Given task: Below is a listing to transcribe in full and exactly; keep the pictures out.
=====
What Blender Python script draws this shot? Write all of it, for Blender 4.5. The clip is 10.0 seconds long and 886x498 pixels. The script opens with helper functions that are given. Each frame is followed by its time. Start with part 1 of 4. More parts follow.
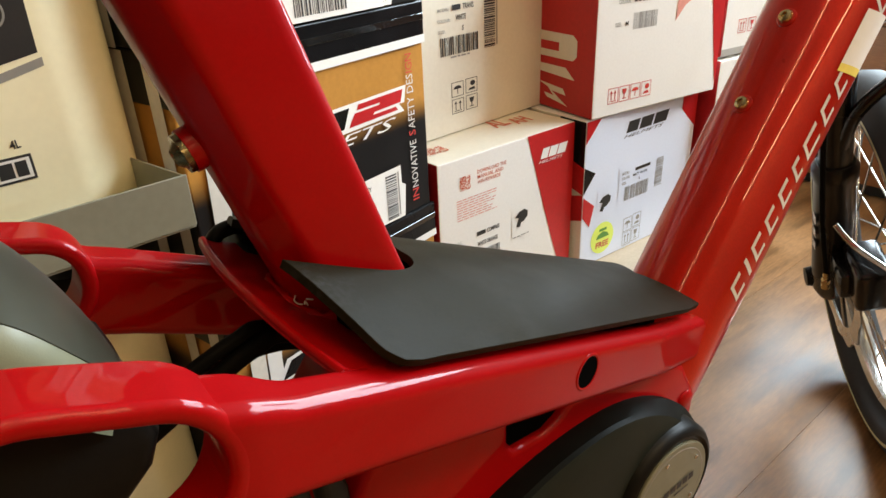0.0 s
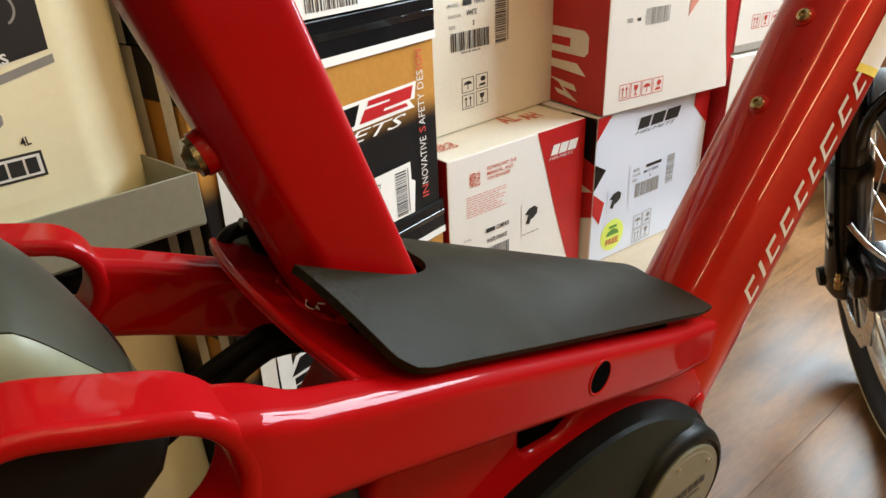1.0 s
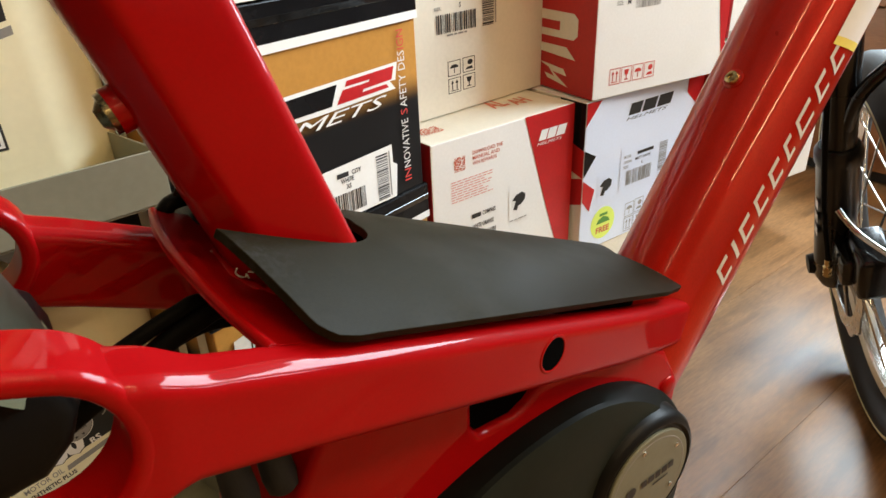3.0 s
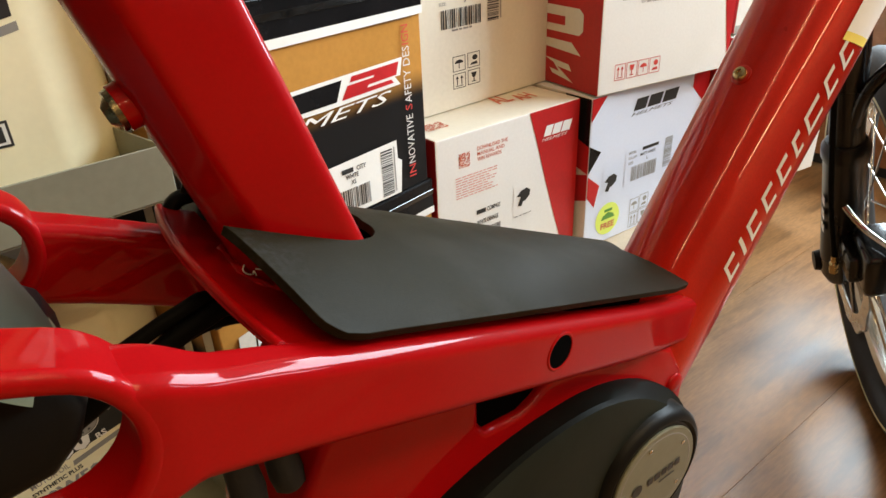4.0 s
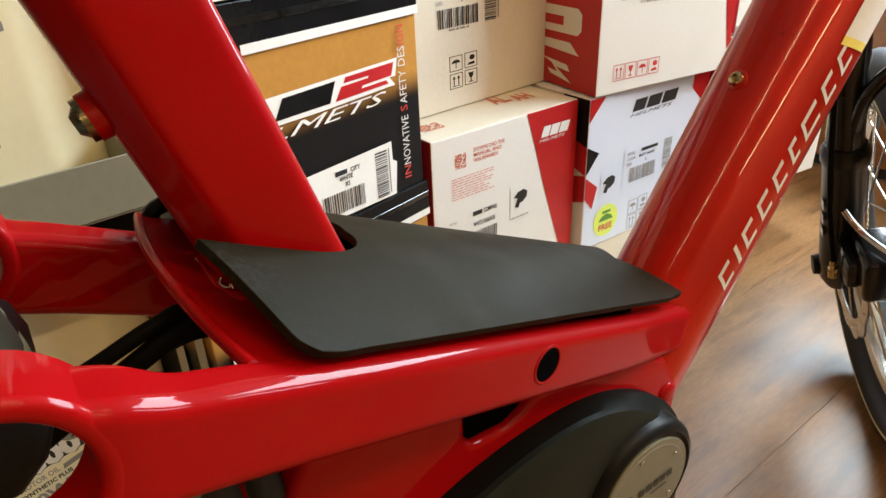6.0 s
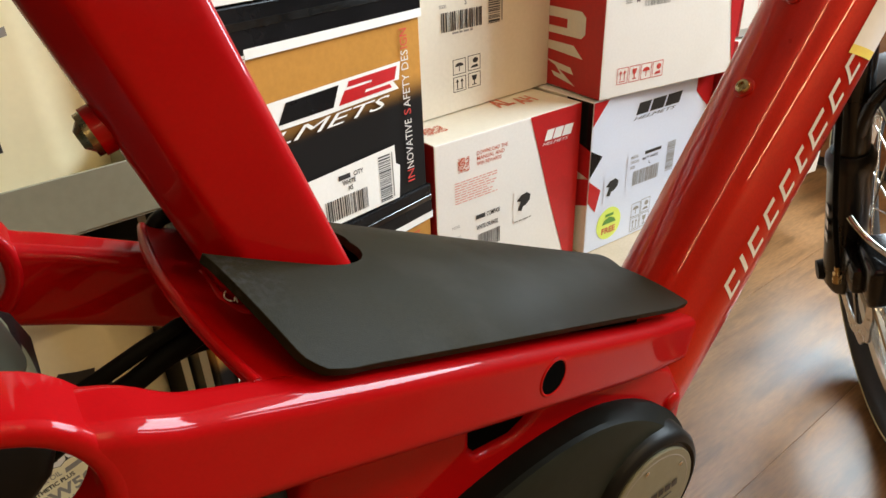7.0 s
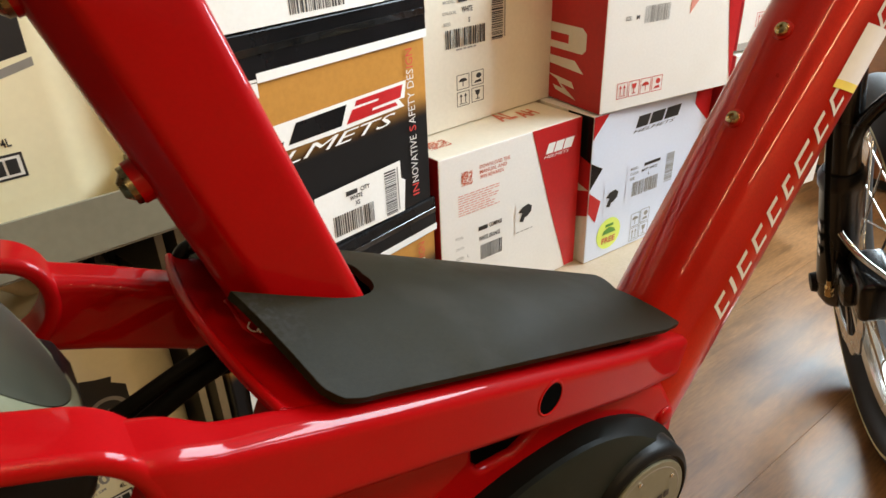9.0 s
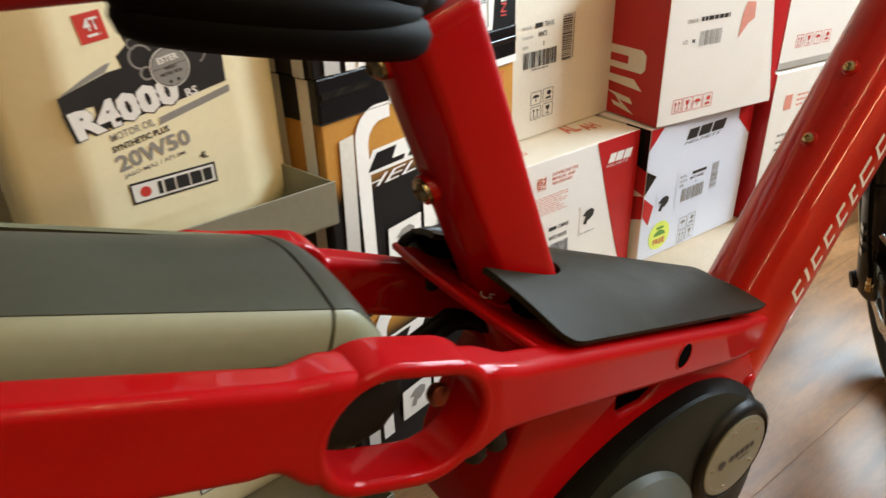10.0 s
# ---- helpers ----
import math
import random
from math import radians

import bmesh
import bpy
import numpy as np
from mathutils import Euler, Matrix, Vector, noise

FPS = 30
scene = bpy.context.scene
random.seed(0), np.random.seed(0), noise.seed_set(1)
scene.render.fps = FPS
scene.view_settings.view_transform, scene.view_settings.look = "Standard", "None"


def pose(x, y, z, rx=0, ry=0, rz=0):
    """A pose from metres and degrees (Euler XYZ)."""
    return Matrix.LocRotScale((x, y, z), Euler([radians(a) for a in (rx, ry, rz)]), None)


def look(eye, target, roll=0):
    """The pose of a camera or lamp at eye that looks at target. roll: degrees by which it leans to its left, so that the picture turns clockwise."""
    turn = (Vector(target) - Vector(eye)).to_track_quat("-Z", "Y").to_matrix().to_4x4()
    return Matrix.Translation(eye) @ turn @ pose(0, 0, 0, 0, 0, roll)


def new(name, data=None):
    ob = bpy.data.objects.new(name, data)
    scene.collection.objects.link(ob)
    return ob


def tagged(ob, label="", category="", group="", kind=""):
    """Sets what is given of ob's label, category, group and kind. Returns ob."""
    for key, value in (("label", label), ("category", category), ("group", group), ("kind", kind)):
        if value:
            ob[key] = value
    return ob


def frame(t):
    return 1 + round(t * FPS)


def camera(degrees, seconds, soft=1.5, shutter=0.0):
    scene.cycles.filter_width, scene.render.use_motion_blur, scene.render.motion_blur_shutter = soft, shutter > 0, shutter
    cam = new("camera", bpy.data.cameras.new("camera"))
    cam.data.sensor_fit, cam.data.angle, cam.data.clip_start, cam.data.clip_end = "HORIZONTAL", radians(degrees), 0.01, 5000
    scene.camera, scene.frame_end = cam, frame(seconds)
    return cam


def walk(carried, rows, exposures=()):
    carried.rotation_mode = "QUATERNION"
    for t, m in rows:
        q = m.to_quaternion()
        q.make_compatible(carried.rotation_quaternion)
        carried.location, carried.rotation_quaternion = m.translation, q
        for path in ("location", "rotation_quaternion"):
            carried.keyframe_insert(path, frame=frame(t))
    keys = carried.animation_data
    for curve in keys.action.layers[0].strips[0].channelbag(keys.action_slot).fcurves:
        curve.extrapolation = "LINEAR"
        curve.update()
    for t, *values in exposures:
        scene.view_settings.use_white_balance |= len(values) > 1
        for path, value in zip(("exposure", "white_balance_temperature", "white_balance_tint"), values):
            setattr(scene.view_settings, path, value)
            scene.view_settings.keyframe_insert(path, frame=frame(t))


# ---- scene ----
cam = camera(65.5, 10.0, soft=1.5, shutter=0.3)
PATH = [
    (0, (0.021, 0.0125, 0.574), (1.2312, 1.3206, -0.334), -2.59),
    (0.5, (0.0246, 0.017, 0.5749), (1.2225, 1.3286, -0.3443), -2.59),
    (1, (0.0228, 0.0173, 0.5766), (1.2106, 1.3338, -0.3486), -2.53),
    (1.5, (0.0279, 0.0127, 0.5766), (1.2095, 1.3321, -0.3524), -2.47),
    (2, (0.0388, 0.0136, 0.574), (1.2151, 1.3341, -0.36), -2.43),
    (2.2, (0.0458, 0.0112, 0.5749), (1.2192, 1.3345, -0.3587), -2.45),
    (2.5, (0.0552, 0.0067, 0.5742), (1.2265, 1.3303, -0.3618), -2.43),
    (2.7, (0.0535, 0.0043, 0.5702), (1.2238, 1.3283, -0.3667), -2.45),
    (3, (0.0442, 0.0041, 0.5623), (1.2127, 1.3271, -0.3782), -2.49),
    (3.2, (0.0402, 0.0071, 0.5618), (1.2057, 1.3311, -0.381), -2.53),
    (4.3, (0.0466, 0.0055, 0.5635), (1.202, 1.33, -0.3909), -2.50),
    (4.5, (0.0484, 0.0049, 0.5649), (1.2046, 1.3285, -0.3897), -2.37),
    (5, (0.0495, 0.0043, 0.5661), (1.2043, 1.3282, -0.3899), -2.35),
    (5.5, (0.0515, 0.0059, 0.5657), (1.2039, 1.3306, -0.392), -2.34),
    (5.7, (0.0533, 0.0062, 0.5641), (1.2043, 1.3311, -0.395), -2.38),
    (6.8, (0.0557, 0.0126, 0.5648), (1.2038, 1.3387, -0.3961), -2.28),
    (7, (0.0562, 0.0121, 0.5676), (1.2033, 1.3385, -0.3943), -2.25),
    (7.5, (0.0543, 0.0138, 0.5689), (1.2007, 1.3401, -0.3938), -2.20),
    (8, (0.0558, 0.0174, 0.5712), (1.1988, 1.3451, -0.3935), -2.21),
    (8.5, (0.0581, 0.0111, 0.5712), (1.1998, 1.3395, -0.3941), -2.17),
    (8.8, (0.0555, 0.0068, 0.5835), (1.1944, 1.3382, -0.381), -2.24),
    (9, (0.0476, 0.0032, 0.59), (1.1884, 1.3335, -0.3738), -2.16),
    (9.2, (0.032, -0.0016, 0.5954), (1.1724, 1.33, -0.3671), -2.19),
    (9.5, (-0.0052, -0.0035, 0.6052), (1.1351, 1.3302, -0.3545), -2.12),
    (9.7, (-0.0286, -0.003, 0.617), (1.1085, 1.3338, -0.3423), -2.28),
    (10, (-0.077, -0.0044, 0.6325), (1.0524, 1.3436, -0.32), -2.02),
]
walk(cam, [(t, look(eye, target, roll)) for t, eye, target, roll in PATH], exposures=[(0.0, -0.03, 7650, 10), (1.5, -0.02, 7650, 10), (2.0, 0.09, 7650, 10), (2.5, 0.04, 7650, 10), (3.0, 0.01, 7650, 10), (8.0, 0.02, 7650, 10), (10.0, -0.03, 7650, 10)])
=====
Solution to this task:
What Blender Python script draws this shot? Write all of it, for Blender 4.5. The clip is 10.0 seconds long and 886x498 pixels. The script opens with helper functions that are given. Each frame is followed by its time. Start with part 1 of 4. More parts follow.
0.0 s
1.0 s
3.0 s
4.0 s
6.0 s
7.0 s
9.0 s
10.0 s
# ---- helpers ----
import math
import random
from math import radians

import bmesh
import bpy
import numpy as np
from mathutils import Euler, Matrix, Vector, noise

FPS = 30
scene = bpy.context.scene
random.seed(0), np.random.seed(0), noise.seed_set(1)
scene.render.fps = FPS
scene.view_settings.view_transform, scene.view_settings.look = "Standard", "None"


def pose(x, y, z, rx=0, ry=0, rz=0):
    """A pose from metres and degrees (Euler XYZ)."""
    return Matrix.LocRotScale((x, y, z), Euler([radians(a) for a in (rx, ry, rz)]), None)


def look(eye, target, roll=0):
    """The pose of a camera or lamp at eye that looks at target. roll: degrees by which it leans to its left, so that the picture turns clockwise."""
    turn = (Vector(target) - Vector(eye)).to_track_quat("-Z", "Y").to_matrix().to_4x4()
    return Matrix.Translation(eye) @ turn @ pose(0, 0, 0, 0, 0, roll)


def new(name, data=None):
    ob = bpy.data.objects.new(name, data)
    scene.collection.objects.link(ob)
    return ob


def tagged(ob, label="", category="", group="", kind=""):
    """Sets what is given of ob's label, category, group and kind. Returns ob."""
    for key, value in (("label", label), ("category", category), ("group", group), ("kind", kind)):
        if value:
            ob[key] = value
    return ob


def frame(t):
    return 1 + round(t * FPS)


def camera(degrees, seconds, soft=1.5, shutter=0.0):
    scene.cycles.filter_width, scene.render.use_motion_blur, scene.render.motion_blur_shutter = soft, shutter > 0, shutter
    cam = new("camera", bpy.data.cameras.new("camera"))
    cam.data.sensor_fit, cam.data.angle, cam.data.clip_start, cam.data.clip_end = "HORIZONTAL", radians(degrees), 0.01, 5000
    scene.camera, scene.frame_end = cam, frame(seconds)
    return cam


def walk(carried, rows, exposures=()):
    carried.rotation_mode = "QUATERNION"
    for t, m in rows:
        q = m.to_quaternion()
        q.make_compatible(carried.rotation_quaternion)
        carried.location, carried.rotation_quaternion = m.translation, q
        for path in ("location", "rotation_quaternion"):
            carried.keyframe_insert(path, frame=frame(t))
    keys = carried.animation_data
    for curve in keys.action.layers[0].strips[0].channelbag(keys.action_slot).fcurves:
        curve.extrapolation = "LINEAR"
        curve.update()
    for t, *values in exposures:
        scene.view_settings.use_white_balance |= len(values) > 1
        for path, value in zip(("exposure", "white_balance_temperature", "white_balance_tint"), values):
            setattr(scene.view_settings, path, value)
            scene.view_settings.keyframe_insert(path, frame=frame(t))


# ---- scene ----
cam = camera(65.5, 10.0, soft=1.5, shutter=0.3)
PATH = [
    (0, (0.021, 0.0125, 0.574), (1.2312, 1.3206, -0.334), -2.59),
    (0.5, (0.0246, 0.017, 0.5749), (1.2225, 1.3286, -0.3443), -2.59),
    (1, (0.0228, 0.0173, 0.5766), (1.2106, 1.3338, -0.3486), -2.53),
    (1.5, (0.0279, 0.0127, 0.5766), (1.2095, 1.3321, -0.3524), -2.47),
    (2, (0.0388, 0.0136, 0.574), (1.2151, 1.3341, -0.36), -2.43),
    (2.2, (0.0458, 0.0112, 0.5749), (1.2192, 1.3345, -0.3587), -2.45),
    (2.5, (0.0552, 0.0067, 0.5742), (1.2265, 1.3303, -0.3618), -2.43),
    (2.7, (0.0535, 0.0043, 0.5702), (1.2238, 1.3283, -0.3667), -2.45),
    (3, (0.0442, 0.0041, 0.5623), (1.2127, 1.3271, -0.3782), -2.49),
    (3.2, (0.0402, 0.0071, 0.5618), (1.2057, 1.3311, -0.381), -2.53),
    (4.3, (0.0466, 0.0055, 0.5635), (1.202, 1.33, -0.3909), -2.50),
    (4.5, (0.0484, 0.0049, 0.5649), (1.2046, 1.3285, -0.3897), -2.37),
    (5, (0.0495, 0.0043, 0.5661), (1.2043, 1.3282, -0.3899), -2.35),
    (5.5, (0.0515, 0.0059, 0.5657), (1.2039, 1.3306, -0.392), -2.34),
    (5.7, (0.0533, 0.0062, 0.5641), (1.2043, 1.3311, -0.395), -2.38),
    (6.8, (0.0557, 0.0126, 0.5648), (1.2038, 1.3387, -0.3961), -2.28),
    (7, (0.0562, 0.0121, 0.5676), (1.2033, 1.3385, -0.3943), -2.25),
    (7.5, (0.0543, 0.0138, 0.5689), (1.2007, 1.3401, -0.3938), -2.20),
    (8, (0.0558, 0.0174, 0.5712), (1.1988, 1.3451, -0.3935), -2.21),
    (8.5, (0.0581, 0.0111, 0.5712), (1.1998, 1.3395, -0.3941), -2.17),
    (8.8, (0.0555, 0.0068, 0.5835), (1.1944, 1.3382, -0.381), -2.24),
    (9, (0.0476, 0.0032, 0.59), (1.1884, 1.3335, -0.3738), -2.16),
    (9.2, (0.032, -0.0016, 0.5954), (1.1724, 1.33, -0.3671), -2.19),
    (9.5, (-0.0052, -0.0035, 0.6052), (1.1351, 1.3302, -0.3545), -2.12),
    (9.7, (-0.0286, -0.003, 0.617), (1.1085, 1.3338, -0.3423), -2.28),
    (10, (-0.077, -0.0044, 0.6325), (1.0524, 1.3436, -0.32), -2.02),
]
walk(cam, [(t, look(eye, target, roll)) for t, eye, target, roll in PATH], exposures=[(0.0, -0.03, 7650, 10), (1.5, -0.02, 7650, 10), (2.0, 0.09, 7650, 10), (2.5, 0.04, 7650, 10), (3.0, 0.01, 7650, 10), (8.0, 0.02, 7650, 10), (10.0, -0.03, 7650, 10)])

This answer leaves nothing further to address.